### RECORD EXCERPTS:
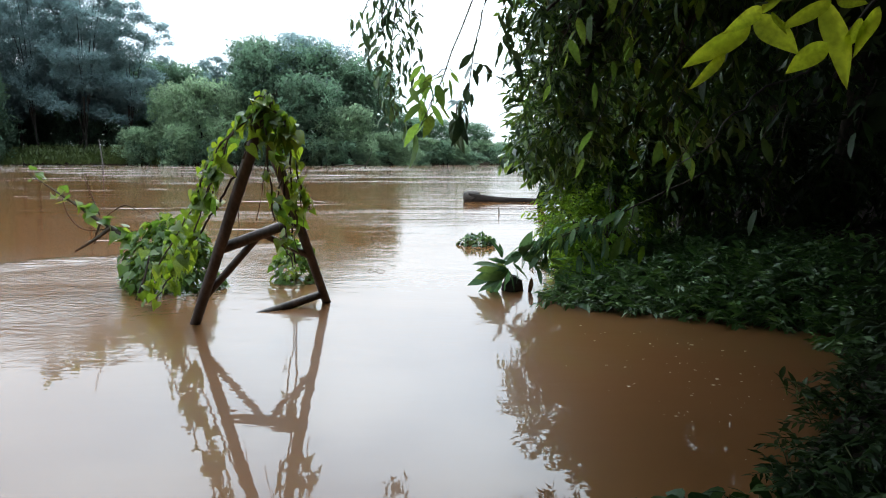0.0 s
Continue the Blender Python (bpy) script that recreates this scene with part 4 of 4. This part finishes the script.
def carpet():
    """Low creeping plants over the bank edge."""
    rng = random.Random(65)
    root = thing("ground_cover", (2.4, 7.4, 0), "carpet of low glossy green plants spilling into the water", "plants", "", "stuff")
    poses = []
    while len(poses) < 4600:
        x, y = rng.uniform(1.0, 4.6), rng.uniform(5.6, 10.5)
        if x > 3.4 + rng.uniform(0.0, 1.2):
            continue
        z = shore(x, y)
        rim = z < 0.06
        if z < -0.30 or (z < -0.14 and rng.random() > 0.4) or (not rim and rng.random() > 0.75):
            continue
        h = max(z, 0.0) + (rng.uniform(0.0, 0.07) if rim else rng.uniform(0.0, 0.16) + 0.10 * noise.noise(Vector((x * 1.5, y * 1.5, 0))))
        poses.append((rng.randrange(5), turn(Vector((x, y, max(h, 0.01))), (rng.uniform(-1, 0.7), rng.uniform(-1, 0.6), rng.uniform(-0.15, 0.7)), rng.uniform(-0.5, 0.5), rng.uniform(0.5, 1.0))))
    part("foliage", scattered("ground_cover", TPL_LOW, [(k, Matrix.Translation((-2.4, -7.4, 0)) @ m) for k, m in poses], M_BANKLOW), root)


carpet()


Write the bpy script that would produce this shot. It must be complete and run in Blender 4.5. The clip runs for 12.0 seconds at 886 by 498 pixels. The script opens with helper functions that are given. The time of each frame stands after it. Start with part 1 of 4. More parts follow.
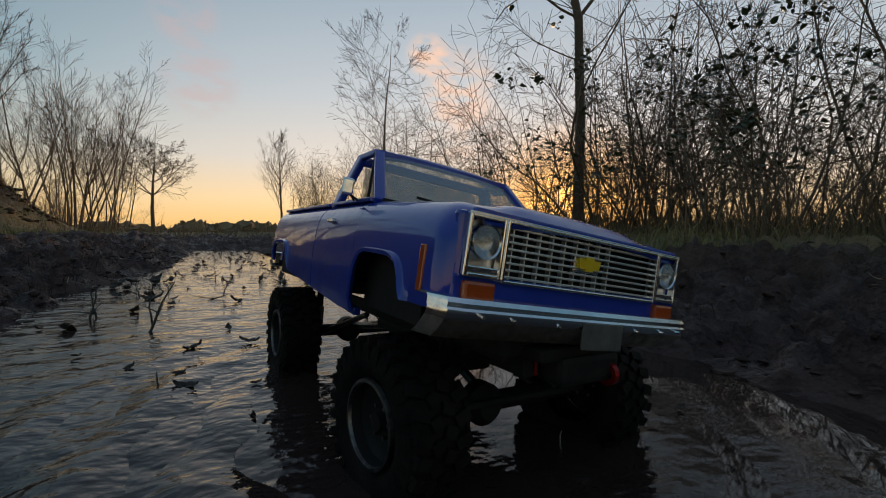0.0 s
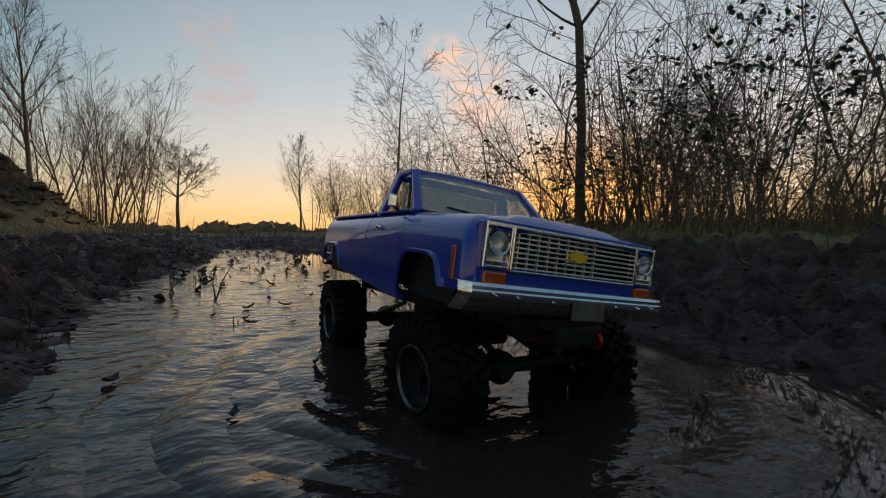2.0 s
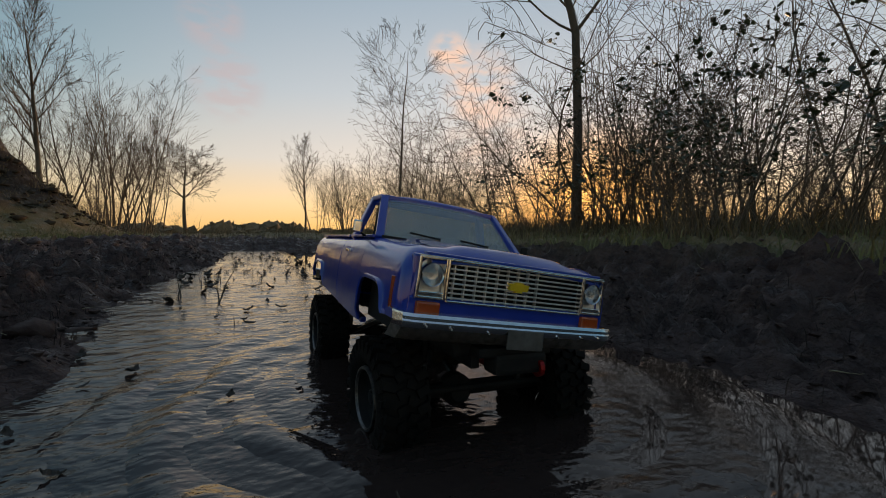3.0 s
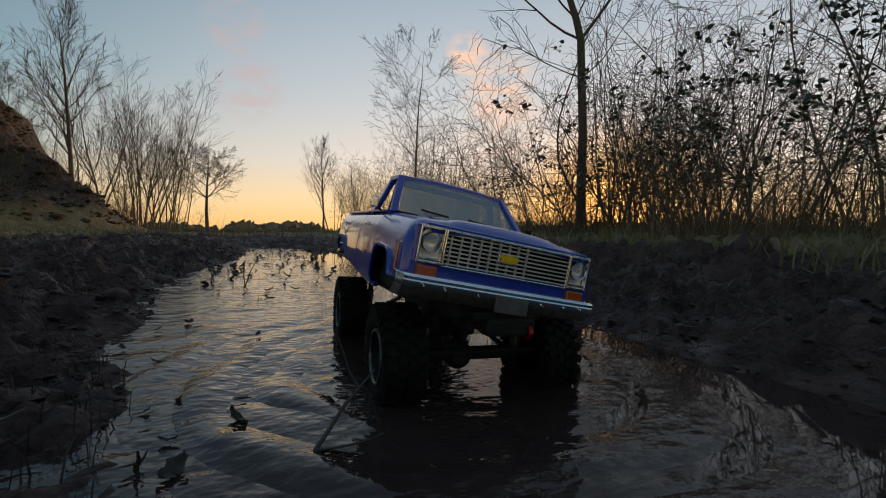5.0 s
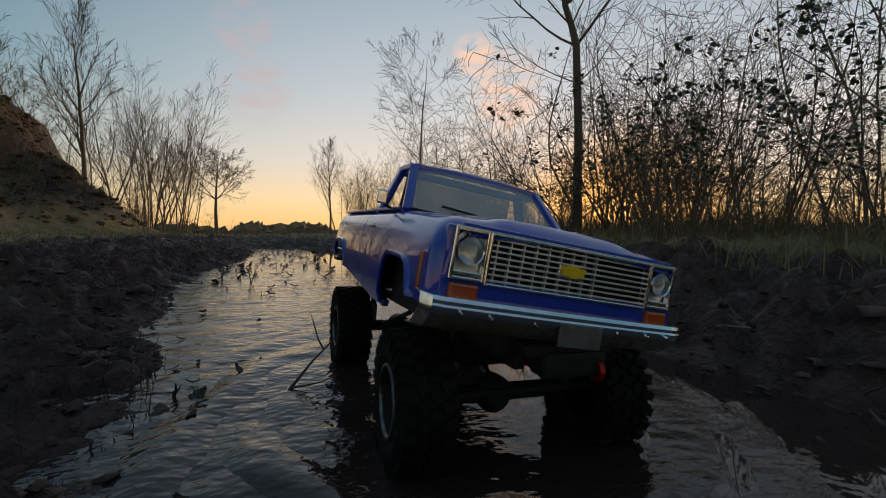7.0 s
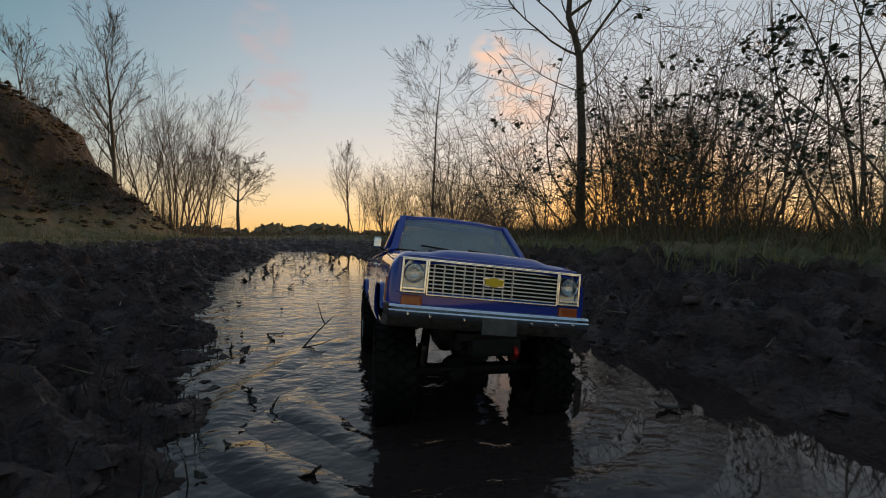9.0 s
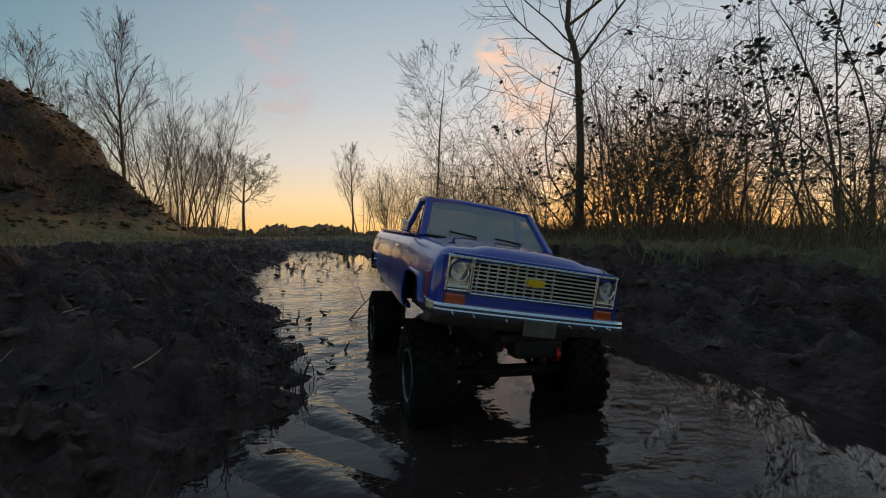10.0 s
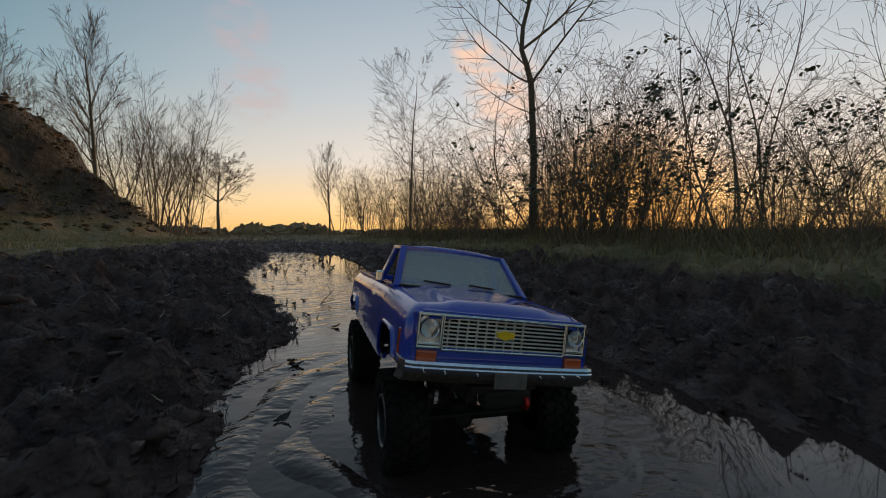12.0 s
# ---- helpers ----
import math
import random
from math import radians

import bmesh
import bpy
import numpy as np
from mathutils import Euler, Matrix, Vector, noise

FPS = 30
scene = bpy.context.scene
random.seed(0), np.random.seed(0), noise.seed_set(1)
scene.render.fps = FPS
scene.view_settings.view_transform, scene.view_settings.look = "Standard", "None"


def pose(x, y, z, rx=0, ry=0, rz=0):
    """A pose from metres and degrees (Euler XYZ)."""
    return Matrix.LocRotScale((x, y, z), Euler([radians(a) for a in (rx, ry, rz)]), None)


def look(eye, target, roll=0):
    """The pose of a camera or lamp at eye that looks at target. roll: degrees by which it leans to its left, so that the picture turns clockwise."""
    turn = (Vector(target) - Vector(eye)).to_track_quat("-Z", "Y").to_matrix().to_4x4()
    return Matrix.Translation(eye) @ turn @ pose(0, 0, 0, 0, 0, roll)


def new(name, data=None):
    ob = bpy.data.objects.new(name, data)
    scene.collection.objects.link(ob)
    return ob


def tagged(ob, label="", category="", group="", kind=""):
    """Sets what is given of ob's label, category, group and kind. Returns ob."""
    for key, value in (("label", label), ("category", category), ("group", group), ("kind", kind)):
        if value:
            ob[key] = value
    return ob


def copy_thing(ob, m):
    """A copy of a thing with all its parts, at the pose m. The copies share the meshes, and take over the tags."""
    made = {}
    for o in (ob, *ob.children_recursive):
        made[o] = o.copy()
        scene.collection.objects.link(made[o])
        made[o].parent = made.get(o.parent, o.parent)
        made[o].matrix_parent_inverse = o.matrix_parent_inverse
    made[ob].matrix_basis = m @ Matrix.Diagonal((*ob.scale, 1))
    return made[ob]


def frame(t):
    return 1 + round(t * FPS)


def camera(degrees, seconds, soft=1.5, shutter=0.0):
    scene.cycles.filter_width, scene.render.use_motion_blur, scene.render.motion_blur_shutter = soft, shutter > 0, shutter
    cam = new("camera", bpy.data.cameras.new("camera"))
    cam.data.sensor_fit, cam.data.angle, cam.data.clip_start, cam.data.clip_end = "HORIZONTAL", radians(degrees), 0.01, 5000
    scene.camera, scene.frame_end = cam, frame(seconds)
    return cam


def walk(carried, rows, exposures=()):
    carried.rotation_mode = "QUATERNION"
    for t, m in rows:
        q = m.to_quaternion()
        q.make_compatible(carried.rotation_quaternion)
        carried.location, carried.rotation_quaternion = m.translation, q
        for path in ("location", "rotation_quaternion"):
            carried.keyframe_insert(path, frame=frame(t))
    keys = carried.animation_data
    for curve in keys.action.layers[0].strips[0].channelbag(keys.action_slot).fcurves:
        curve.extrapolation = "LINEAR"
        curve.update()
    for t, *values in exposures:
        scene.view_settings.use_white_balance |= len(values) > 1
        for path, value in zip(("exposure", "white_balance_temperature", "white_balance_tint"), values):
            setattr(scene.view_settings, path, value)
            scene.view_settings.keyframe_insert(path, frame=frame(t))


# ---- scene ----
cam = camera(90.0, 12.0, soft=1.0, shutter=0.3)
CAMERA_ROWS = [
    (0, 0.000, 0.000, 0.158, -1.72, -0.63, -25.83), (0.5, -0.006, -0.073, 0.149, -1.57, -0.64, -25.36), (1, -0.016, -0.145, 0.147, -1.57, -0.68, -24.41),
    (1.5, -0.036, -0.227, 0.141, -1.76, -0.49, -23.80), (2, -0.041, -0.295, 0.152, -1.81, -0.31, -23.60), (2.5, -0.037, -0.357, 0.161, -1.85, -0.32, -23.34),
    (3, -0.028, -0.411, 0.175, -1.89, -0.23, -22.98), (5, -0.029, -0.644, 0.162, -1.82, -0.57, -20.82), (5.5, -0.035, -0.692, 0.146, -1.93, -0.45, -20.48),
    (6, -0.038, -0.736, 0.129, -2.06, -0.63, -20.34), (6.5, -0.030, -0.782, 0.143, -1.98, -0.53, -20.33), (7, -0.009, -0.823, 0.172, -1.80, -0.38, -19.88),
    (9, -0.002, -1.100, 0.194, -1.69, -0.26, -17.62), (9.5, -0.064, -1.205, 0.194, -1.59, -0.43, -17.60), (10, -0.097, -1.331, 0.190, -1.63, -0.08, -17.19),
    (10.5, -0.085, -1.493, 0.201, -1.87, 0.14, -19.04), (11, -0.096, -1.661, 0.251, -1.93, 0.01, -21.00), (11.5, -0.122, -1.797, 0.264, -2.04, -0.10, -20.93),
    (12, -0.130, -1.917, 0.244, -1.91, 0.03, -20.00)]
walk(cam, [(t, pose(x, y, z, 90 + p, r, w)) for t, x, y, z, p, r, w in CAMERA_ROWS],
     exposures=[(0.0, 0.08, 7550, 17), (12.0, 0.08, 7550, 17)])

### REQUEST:
Set the listing down in full and exactly. Pictures within it should not appear in the copy.

### RESPONSE BELOW:
0.0 s
Continue the Blender Python (bpy) script that recreates this scene with part 4 of 4. This part finishes the script.
def carpet():
    """Low creeping plants over the bank edge."""
    rng = random.Random(65)
    root = thing("ground_cover", (2.4, 7.4, 0), "carpet of low glossy green plants spilling into the water", "plants", "", "stuff")
    poses = []
    while len(poses) < 4600:
        x, y = rng.uniform(1.0, 4.6), rng.uniform(5.6, 10.5)
        if x > 3.4 + rng.uniform(0.0, 1.2):
            continue
        z = shore(x, y)
        rim = z < 0.06
        if z < -0.30 or (z < -0.14 and rng.random() > 0.4) or (not rim and rng.random() > 0.75):
            continue
        h = max(z, 0.0) + (rng.uniform(0.0, 0.07) if rim else rng.uniform(0.0, 0.16) + 0.10 * noise.noise(Vector((x * 1.5, y * 1.5, 0))))
        poses.append((rng.randrange(5), turn(Vector((x, y, max(h, 0.01))), (rng.uniform(-1, 0.7), rng.uniform(-1, 0.6), rng.uniform(-0.15, 0.7)), rng.uniform(-0.5, 0.5), rng.uniform(0.5, 1.0))))
    part("foliage", scattered("ground_cover", TPL_LOW, [(k, Matrix.Translation((-2.4, -7.4, 0)) @ m) for k, m in poses], M_BANKLOW), root)


carpet()


Write the bpy script that would produce this shot. It must be complete and run in Blender 4.5. The clip runs for 12.0 seconds at 886 by 498 pixels. The script opens with helper functions that are given. The time of each frame stands after it. Start with part 1 of 4. More parts follow.
0.0 s
2.0 s
3.0 s
5.0 s
7.0 s
9.0 s
10.0 s
12.0 s
# ---- helpers ----
import math
import random
from math import radians

import bmesh
import bpy
import numpy as np
from mathutils import Euler, Matrix, Vector, noise

FPS = 30
scene = bpy.context.scene
random.seed(0), np.random.seed(0), noise.seed_set(1)
scene.render.fps = FPS
scene.view_settings.view_transform, scene.view_settings.look = "Standard", "None"


def pose(x, y, z, rx=0, ry=0, rz=0):
    """A pose from metres and degrees (Euler XYZ)."""
    return Matrix.LocRotScale((x, y, z), Euler([radians(a) for a in (rx, ry, rz)]), None)


def look(eye, target, roll=0):
    """The pose of a camera or lamp at eye that looks at target. roll: degrees by which it leans to its left, so that the picture turns clockwise."""
    turn = (Vector(target) - Vector(eye)).to_track_quat("-Z", "Y").to_matrix().to_4x4()
    return Matrix.Translation(eye) @ turn @ pose(0, 0, 0, 0, 0, roll)


def new(name, data=None):
    ob = bpy.data.objects.new(name, data)
    scene.collection.objects.link(ob)
    return ob


def tagged(ob, label="", category="", group="", kind=""):
    """Sets what is given of ob's label, category, group and kind. Returns ob."""
    for key, value in (("label", label), ("category", category), ("group", group), ("kind", kind)):
        if value:
            ob[key] = value
    return ob


def copy_thing(ob, m):
    """A copy of a thing with all its parts, at the pose m. The copies share the meshes, and take over the tags."""
    made = {}
    for o in (ob, *ob.children_recursive):
        made[o] = o.copy()
        scene.collection.objects.link(made[o])
        made[o].parent = made.get(o.parent, o.parent)
        made[o].matrix_parent_inverse = o.matrix_parent_inverse
    made[ob].matrix_basis = m @ Matrix.Diagonal((*ob.scale, 1))
    return made[ob]


def frame(t):
    return 1 + round(t * FPS)


def camera(degrees, seconds, soft=1.5, shutter=0.0):
    scene.cycles.filter_width, scene.render.use_motion_blur, scene.render.motion_blur_shutter = soft, shutter > 0, shutter
    cam = new("camera", bpy.data.cameras.new("camera"))
    cam.data.sensor_fit, cam.data.angle, cam.data.clip_start, cam.data.clip_end = "HORIZONTAL", radians(degrees), 0.01, 5000
    scene.camera, scene.frame_end = cam, frame(seconds)
    return cam


def walk(carried, rows, exposures=()):
    carried.rotation_mode = "QUATERNION"
    for t, m in rows:
        q = m.to_quaternion()
        q.make_compatible(carried.rotation_quaternion)
        carried.location, carried.rotation_quaternion = m.translation, q
        for path in ("location", "rotation_quaternion"):
            carried.keyframe_insert(path, frame=frame(t))
    keys = carried.animation_data
    for curve in keys.action.layers[0].strips[0].channelbag(keys.action_slot).fcurves:
        curve.extrapolation = "LINEAR"
        curve.update()
    for t, *values in exposures:
        scene.view_settings.use_white_balance |= len(values) > 1
        for path, value in zip(("exposure", "white_balance_temperature", "white_balance_tint"), values):
            setattr(scene.view_settings, path, value)
            scene.view_settings.keyframe_insert(path, frame=frame(t))


# ---- scene ----
cam = camera(90.0, 12.0, soft=1.0, shutter=0.3)
CAMERA_ROWS = [
    (0, 0.000, 0.000, 0.158, -1.72, -0.63, -25.83), (0.5, -0.006, -0.073, 0.149, -1.57, -0.64, -25.36), (1, -0.016, -0.145, 0.147, -1.57, -0.68, -24.41),
    (1.5, -0.036, -0.227, 0.141, -1.76, -0.49, -23.80), (2, -0.041, -0.295, 0.152, -1.81, -0.31, -23.60), (2.5, -0.037, -0.357, 0.161, -1.85, -0.32, -23.34),
    (3, -0.028, -0.411, 0.175, -1.89, -0.23, -22.98), (5, -0.029, -0.644, 0.162, -1.82, -0.57, -20.82), (5.5, -0.035, -0.692, 0.146, -1.93, -0.45, -20.48),
    (6, -0.038, -0.736, 0.129, -2.06, -0.63, -20.34), (6.5, -0.030, -0.782, 0.143, -1.98, -0.53, -20.33), (7, -0.009, -0.823, 0.172, -1.80, -0.38, -19.88),
    (9, -0.002, -1.100, 0.194, -1.69, -0.26, -17.62), (9.5, -0.064, -1.205, 0.194, -1.59, -0.43, -17.60), (10, -0.097, -1.331, 0.190, -1.63, -0.08, -17.19),
    (10.5, -0.085, -1.493, 0.201, -1.87, 0.14, -19.04), (11, -0.096, -1.661, 0.251, -1.93, 0.01, -21.00), (11.5, -0.122, -1.797, 0.264, -2.04, -0.10, -20.93),
    (12, -0.130, -1.917, 0.244, -1.91, 0.03, -20.00)]
walk(cam, [(t, pose(x, y, z, 90 + p, r, w)) for t, x, y, z, p, r, w in CAMERA_ROWS],
     exposures=[(0.0, 0.08, 7550, 17), (12.0, 0.08, 7550, 17)])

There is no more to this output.